Wall shear stress tau_w = C_f,x times 0.5 rho U squared, combining the local skin friction coefficient with the fluid's dynamic pressure. It has units of pascals (Pa) and represents the local drag force per unit area the turbulent flow exerts on the plate surface at that location.
What happens if I enter a distance where Re_x is below 5x10^5?
The calculator still computes the turbulent delta, C_f,x, C_f,avg, and tau_w values, but labels the result 'Likely Laminar' and notes that the Blasius (laminar) boundary layer calculator is the more appropriate tool at that point, since the 1/7th-power-law correlation was not fitted to laminar data.
What happens if Re_x goes above 1x10^7?
The calculator still returns a result but labels it 'Turbulent (Extrapolated)', flagging that the 1/7th-power-law correlation is being used outside its standard validated range of 5x10^5 to 1x10^7. Results in this range should be treated as approximate rather than precise.
Do I need kinematic viscosity or dynamic viscosity for this calculator?
This calculator takes fluid density (rho) and dynamic viscosity (mu) as separate inputs and computes everything from those, matching how most textbooks and material property tables present the data. Kinematic viscosity, if you have it instead, is nu = mu / rho, so multiply nu by rho to recover mu before entering it.
Why does the turbulent boundary layer grow faster than the laminar one?
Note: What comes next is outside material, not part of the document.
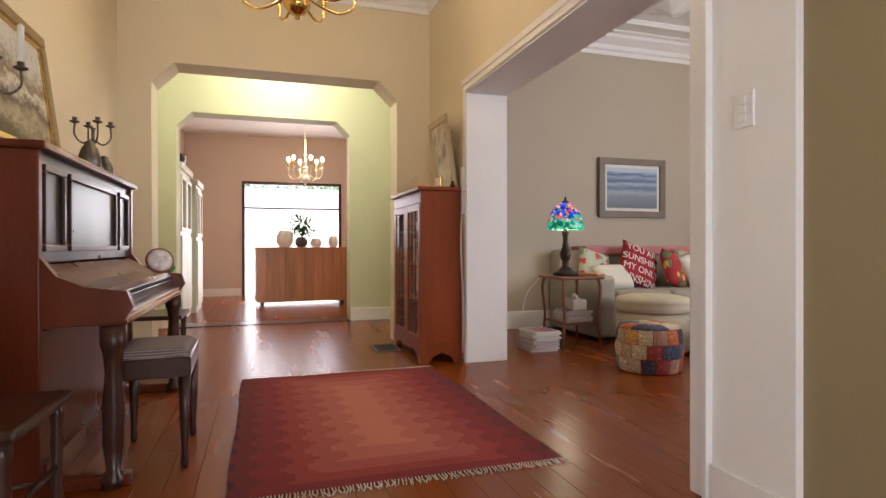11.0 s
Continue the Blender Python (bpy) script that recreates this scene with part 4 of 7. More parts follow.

Turbulent eddies actively mix high-momentum fluid from the free stream down toward the wall and low-momentum fluid outward, spreading the velocity deficit over a thicker region than viscous diffusion alone would in laminar flow. This is why turbulent delta scales with x^0.8, a faster growth rate than the x^0.5 scaling of the laminar Blasius boundary layer.